-- START OF DATASET EXTRACT --

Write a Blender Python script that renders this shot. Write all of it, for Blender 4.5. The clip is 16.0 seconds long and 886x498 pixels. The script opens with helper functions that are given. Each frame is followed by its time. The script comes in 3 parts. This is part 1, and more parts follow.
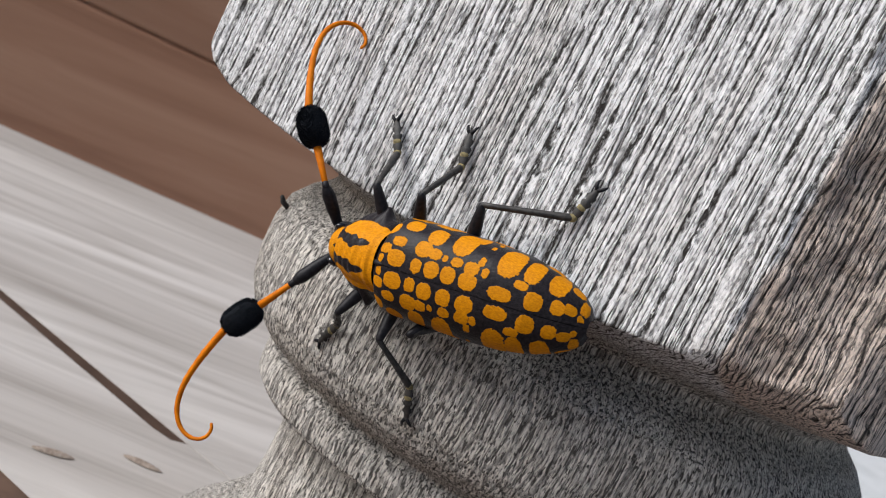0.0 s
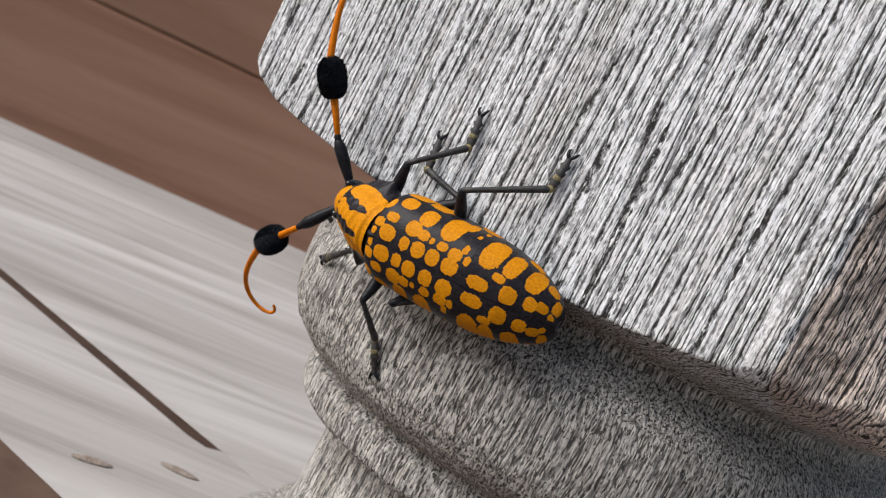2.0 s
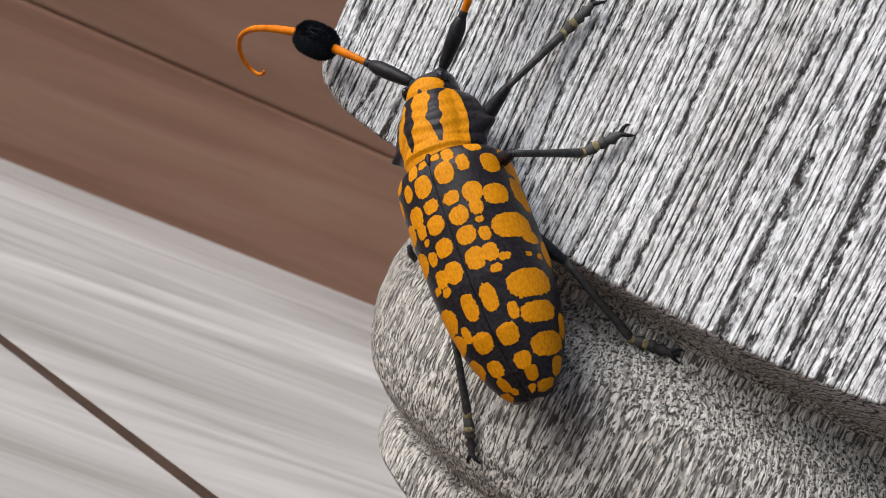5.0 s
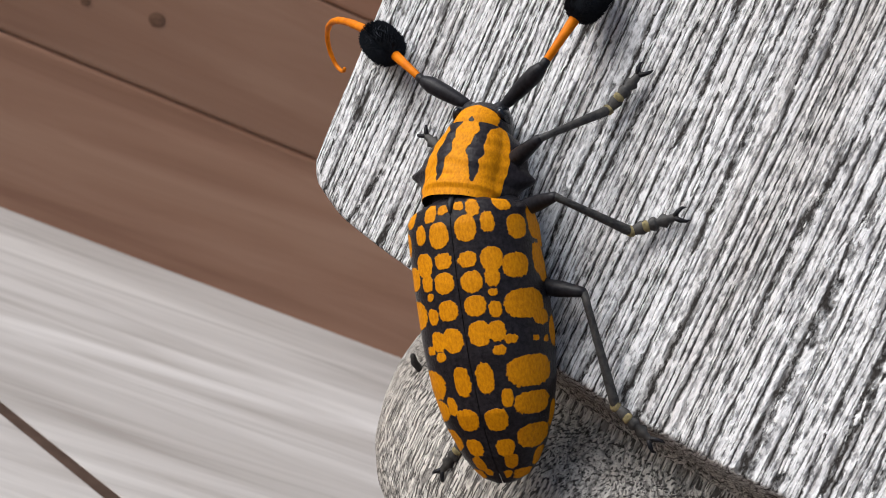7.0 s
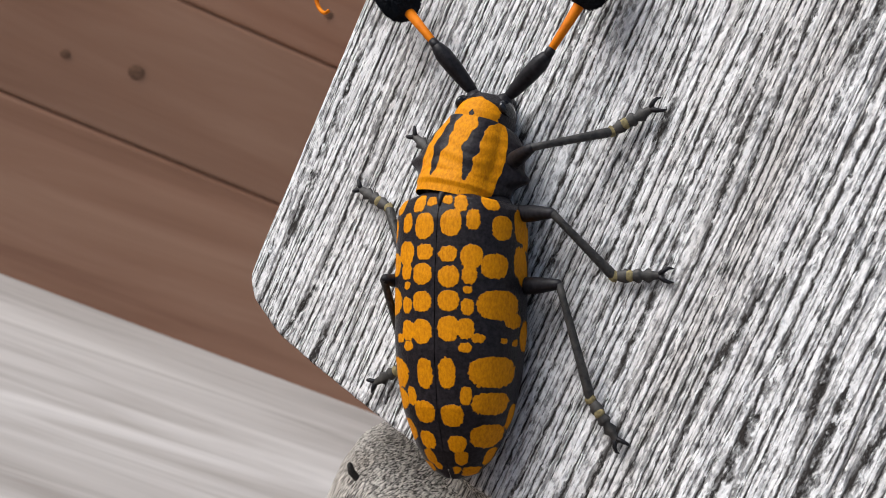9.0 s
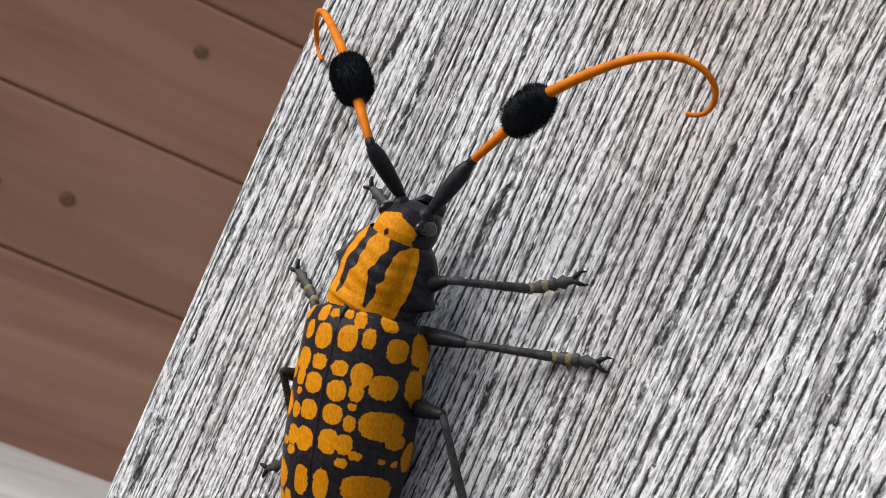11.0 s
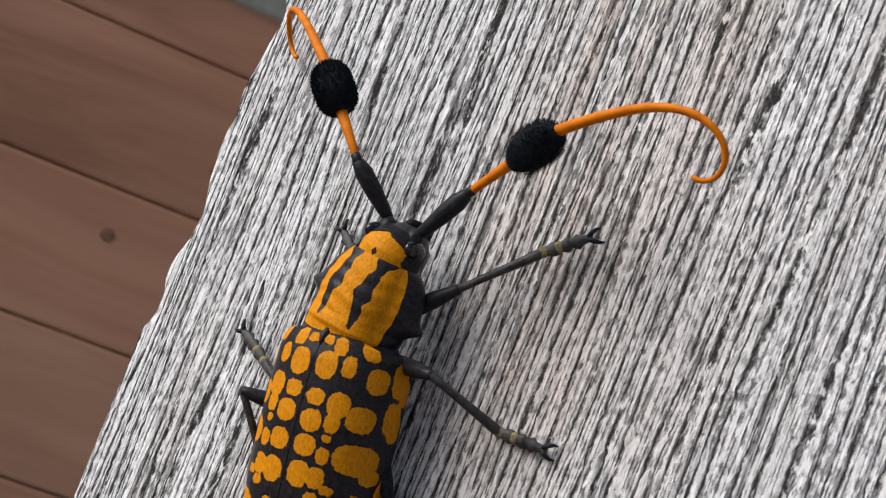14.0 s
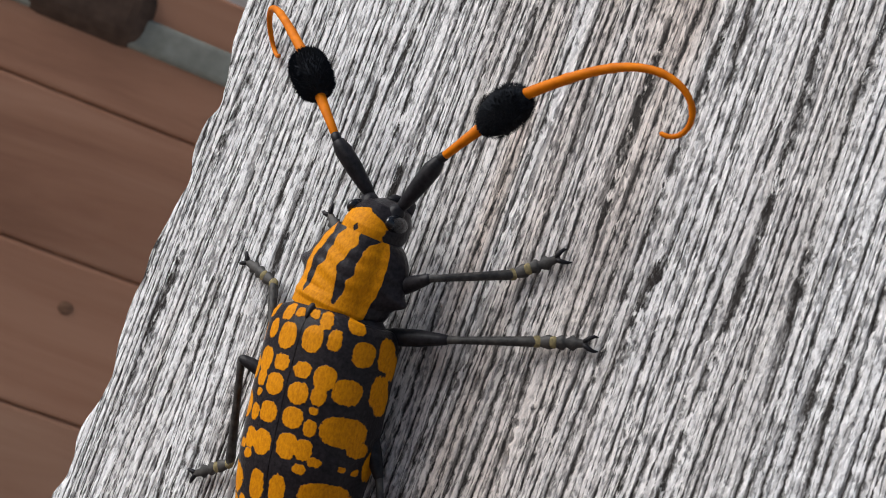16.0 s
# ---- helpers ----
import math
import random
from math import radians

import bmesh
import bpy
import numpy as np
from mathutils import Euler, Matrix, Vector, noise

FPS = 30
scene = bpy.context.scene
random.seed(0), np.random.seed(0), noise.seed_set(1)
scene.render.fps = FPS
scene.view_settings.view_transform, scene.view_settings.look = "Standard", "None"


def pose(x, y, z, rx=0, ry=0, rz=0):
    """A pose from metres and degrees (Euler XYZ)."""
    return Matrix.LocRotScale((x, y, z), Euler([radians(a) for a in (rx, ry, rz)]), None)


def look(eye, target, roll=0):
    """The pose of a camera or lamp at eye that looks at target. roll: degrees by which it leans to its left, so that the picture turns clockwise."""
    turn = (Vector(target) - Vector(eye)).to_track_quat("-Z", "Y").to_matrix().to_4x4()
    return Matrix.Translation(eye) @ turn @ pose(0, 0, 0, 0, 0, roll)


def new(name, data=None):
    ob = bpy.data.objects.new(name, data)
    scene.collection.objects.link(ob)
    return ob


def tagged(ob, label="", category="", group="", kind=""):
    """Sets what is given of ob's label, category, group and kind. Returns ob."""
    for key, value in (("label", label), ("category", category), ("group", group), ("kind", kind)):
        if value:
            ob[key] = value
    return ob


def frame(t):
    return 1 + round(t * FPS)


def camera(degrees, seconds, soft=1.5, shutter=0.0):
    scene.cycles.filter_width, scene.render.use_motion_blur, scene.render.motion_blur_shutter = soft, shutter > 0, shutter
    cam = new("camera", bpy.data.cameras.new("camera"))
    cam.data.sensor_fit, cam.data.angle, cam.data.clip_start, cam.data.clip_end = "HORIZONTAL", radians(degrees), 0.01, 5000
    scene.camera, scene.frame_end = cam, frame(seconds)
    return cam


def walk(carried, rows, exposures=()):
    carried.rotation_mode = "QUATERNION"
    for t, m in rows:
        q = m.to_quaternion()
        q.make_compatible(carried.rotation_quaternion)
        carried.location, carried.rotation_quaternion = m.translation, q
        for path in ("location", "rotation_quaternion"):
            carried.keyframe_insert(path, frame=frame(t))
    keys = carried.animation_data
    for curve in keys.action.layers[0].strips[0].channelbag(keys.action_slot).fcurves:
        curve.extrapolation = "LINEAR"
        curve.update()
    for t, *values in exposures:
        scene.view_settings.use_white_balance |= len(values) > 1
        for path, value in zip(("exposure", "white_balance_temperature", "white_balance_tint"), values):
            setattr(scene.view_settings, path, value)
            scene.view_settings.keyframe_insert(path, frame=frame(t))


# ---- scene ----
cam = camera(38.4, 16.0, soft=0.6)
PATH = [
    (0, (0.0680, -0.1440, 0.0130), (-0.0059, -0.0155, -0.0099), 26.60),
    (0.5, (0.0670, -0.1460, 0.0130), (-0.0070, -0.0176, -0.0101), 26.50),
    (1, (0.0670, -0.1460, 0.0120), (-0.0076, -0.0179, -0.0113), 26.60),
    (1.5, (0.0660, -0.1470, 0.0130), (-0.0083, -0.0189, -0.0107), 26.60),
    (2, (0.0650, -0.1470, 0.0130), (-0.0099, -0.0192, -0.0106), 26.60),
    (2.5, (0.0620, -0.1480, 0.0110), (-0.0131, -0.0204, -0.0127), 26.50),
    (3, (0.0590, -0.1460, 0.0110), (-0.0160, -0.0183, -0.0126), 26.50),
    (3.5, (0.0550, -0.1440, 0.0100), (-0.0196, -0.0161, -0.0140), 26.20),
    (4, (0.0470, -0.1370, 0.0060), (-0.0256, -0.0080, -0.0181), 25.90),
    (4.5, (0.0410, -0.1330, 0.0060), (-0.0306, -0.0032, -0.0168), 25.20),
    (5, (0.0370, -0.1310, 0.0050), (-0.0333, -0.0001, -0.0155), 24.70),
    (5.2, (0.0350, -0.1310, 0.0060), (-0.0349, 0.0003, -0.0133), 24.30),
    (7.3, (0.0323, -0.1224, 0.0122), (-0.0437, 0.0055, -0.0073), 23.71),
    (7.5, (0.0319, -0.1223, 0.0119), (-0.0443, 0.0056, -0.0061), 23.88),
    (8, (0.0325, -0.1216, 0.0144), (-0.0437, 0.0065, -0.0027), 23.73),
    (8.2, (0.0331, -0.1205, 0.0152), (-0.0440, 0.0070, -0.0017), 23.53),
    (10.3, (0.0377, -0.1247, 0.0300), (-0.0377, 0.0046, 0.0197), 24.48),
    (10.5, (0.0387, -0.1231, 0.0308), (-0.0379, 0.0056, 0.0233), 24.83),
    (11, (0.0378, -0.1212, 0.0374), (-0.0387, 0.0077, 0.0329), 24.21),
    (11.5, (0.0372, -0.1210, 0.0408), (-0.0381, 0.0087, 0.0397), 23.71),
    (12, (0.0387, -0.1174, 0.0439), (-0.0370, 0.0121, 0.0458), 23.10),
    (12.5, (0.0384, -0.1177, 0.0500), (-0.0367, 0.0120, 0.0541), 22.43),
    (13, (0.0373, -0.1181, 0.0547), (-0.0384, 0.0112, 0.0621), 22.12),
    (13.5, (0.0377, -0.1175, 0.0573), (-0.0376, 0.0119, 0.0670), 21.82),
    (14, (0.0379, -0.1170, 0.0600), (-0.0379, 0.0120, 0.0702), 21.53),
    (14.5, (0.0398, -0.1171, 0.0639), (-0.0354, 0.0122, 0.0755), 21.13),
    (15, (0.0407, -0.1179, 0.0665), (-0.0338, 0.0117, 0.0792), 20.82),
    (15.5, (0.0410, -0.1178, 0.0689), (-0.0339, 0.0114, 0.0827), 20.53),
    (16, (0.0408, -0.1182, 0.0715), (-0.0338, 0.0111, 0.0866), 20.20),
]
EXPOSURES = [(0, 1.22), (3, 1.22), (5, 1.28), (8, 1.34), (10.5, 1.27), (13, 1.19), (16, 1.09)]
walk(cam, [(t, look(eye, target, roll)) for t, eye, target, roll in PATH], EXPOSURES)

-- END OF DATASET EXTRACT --

■ GIVEN REQUEST
Search the lines for "degrees". Copy each line that has it.

■ FULL SOLUTION
    """A pose from metres and degrees (Euler XYZ)."""
    """The pose of a camera or lamp at eye that looks at target. roll: degrees by which it leans to its left, so that the picture turns clockwise."""
def camera(degrees, seconds, soft=1.5, shutter=0.0):
    cam.data.sensor_fit, cam.data.angle, cam.data.clip_start, cam.data.clip_end = "HORIZONTAL", radians(degrees), 0.01, 5000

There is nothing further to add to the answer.